The
Lewis acid-mediated reactions of substituted cyclopropanone
acetals with alkyl
azides were found to strongly depend on the structure of the
ketone component. When cyclopropanone
acetal was treated with alkyl
azides, N-substituted 2-azetidinones and
ethyl carbamate products were obtained, arising from
azide addition to the carbonyl, followed by ring expansion or rearrangement, respectively. When 2,2-dimethylcyclopropanone
acetals were reacted with
azides in the presence of BF3.OEt2, the products obtained were alpha-amino-alpha'-
diazomethyl ketones, which arose from C2-C3 bond cleavage of the corresponding cyclopropanone, giving oxyallyl
cations that were captured by
azides.
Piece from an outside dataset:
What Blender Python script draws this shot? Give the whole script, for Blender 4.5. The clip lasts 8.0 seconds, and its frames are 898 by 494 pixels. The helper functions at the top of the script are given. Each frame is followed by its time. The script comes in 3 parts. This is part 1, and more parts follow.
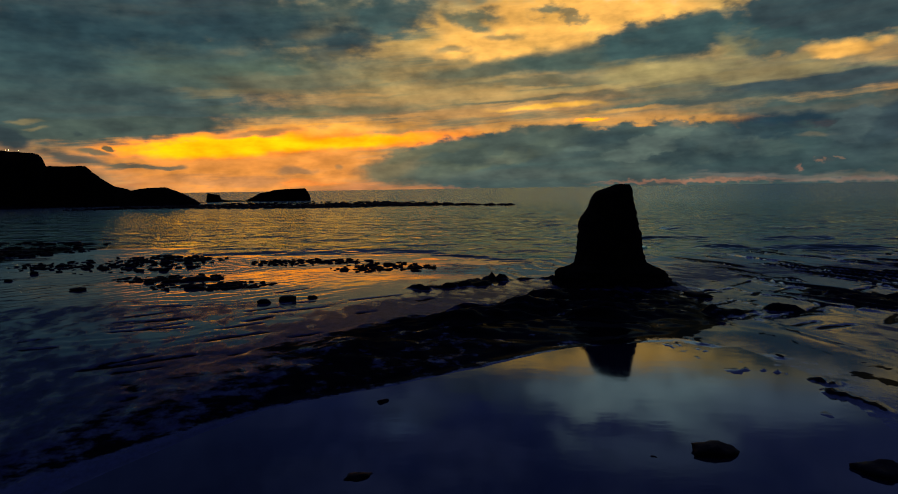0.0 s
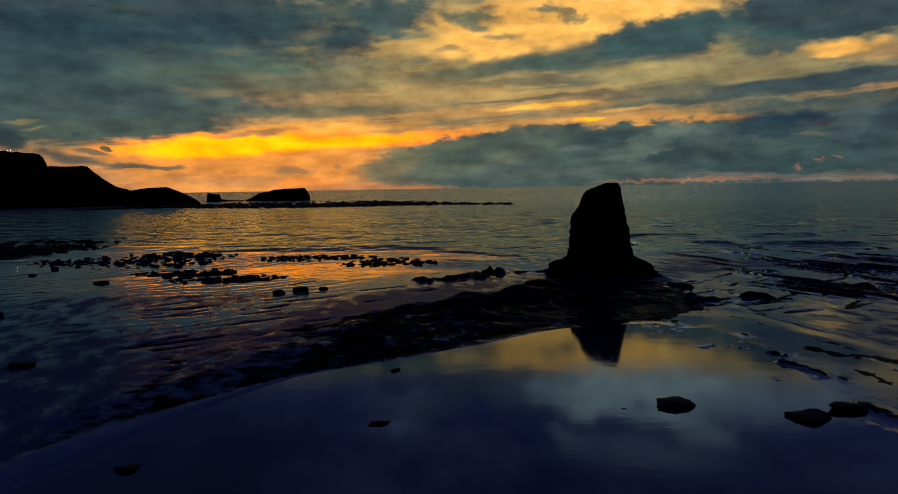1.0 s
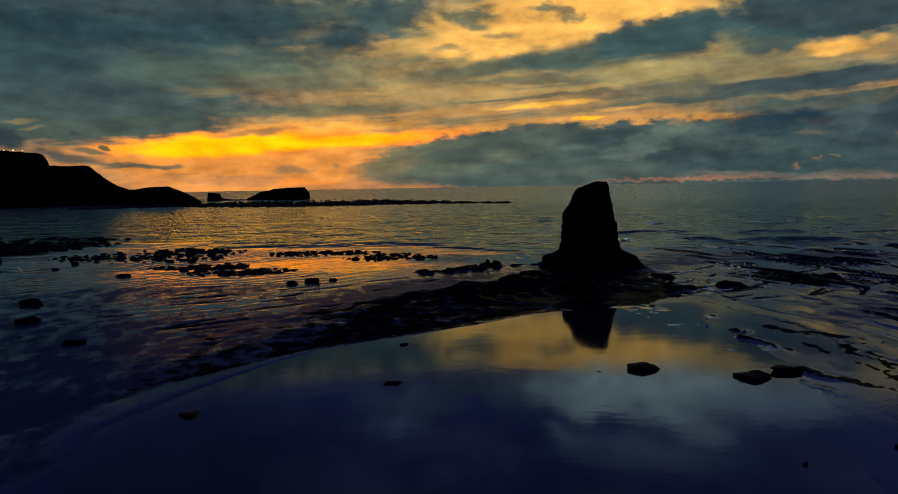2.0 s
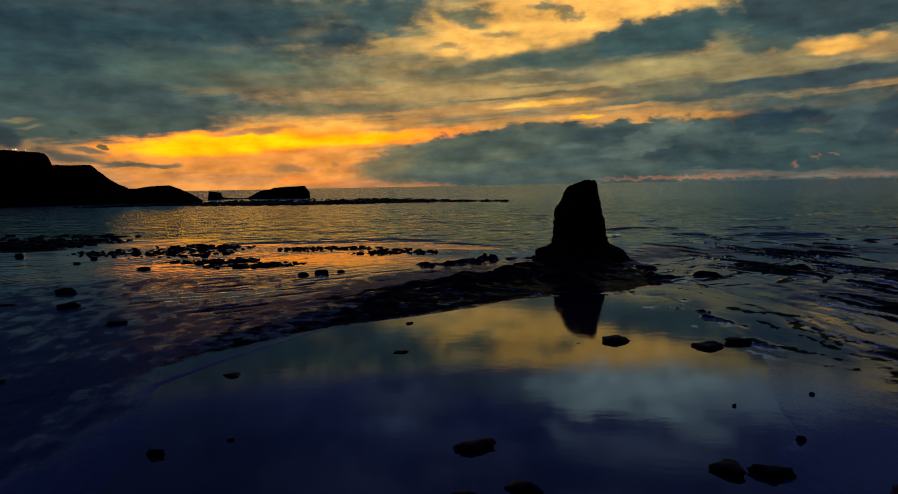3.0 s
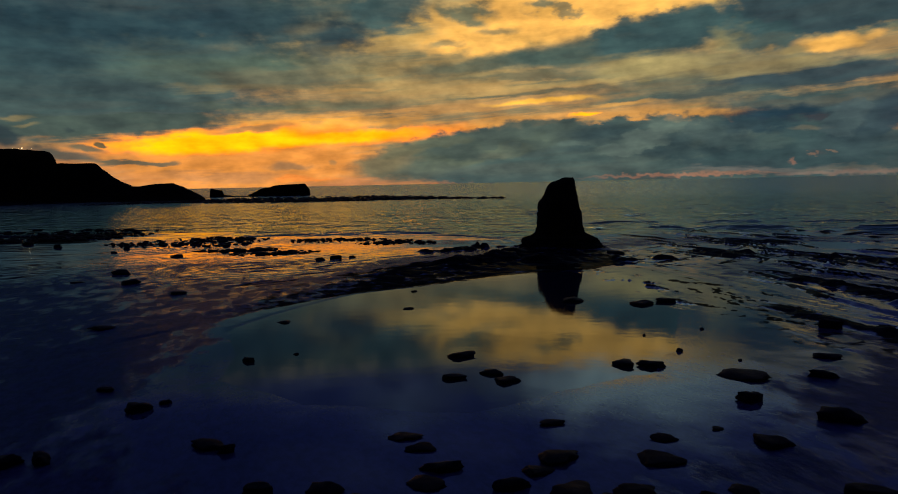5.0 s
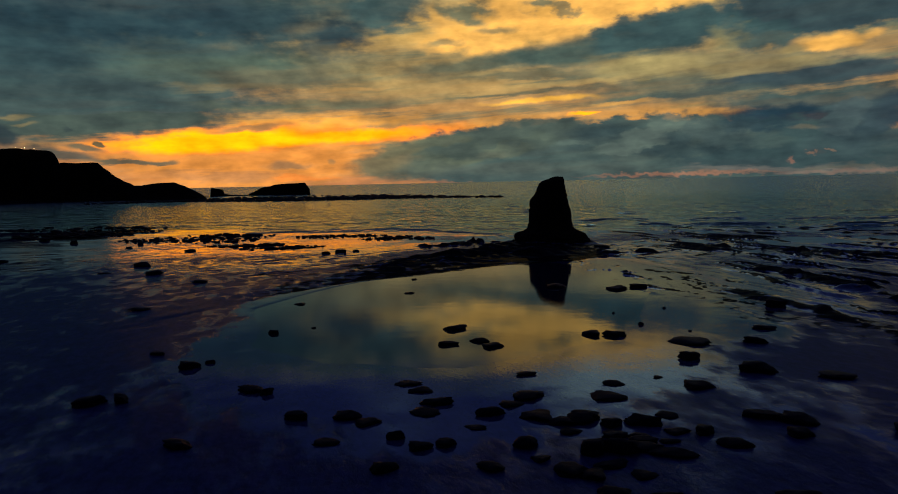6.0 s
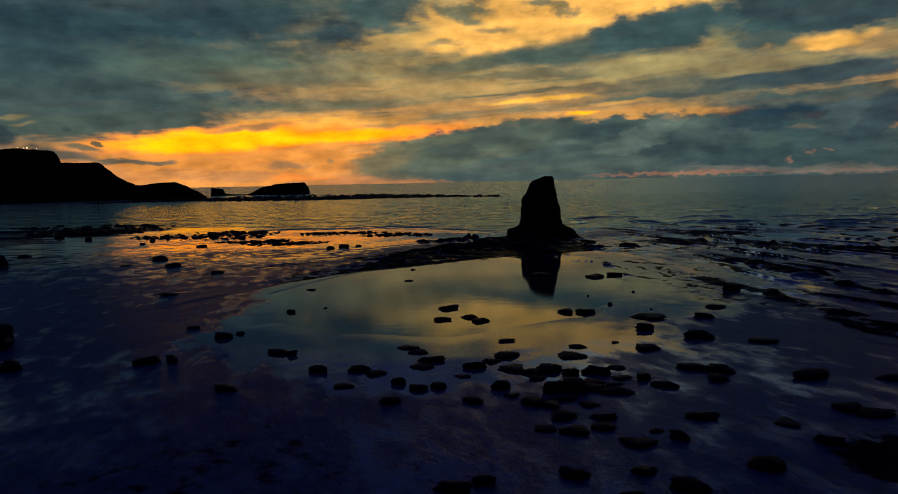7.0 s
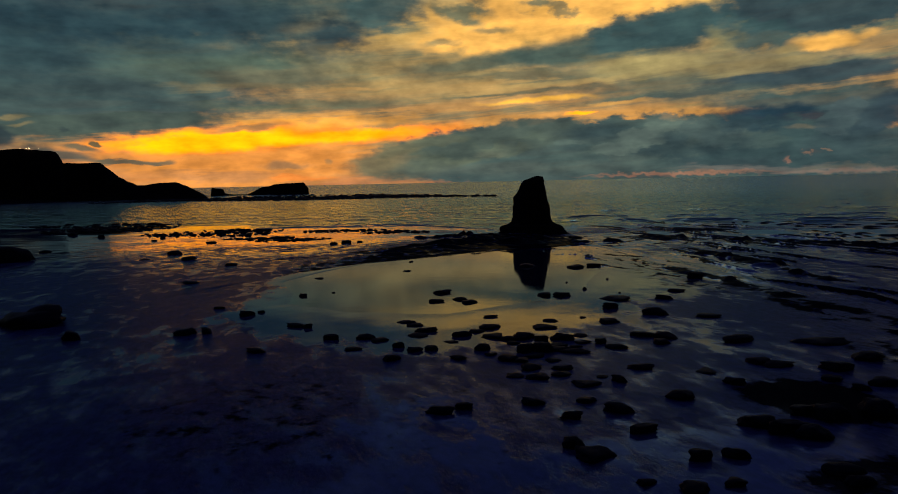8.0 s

Aryl-substituted cyclopropanone
acetals, when subjected to these conditions, afforded [1,2,3]oxaborazoles exclusively, which were also the result of C2-C3 bond
rupture,
azide capture, and then loss of
nitrogen. In the reactions of n-hexyl-substituted cyclopropanone
acetals with alkyl
azides, a mixture of 2-azetidinones and regioisomeric [1,2,3]oxaborazoles was obtained. The reasons for the different behavior of the various systems are discussed.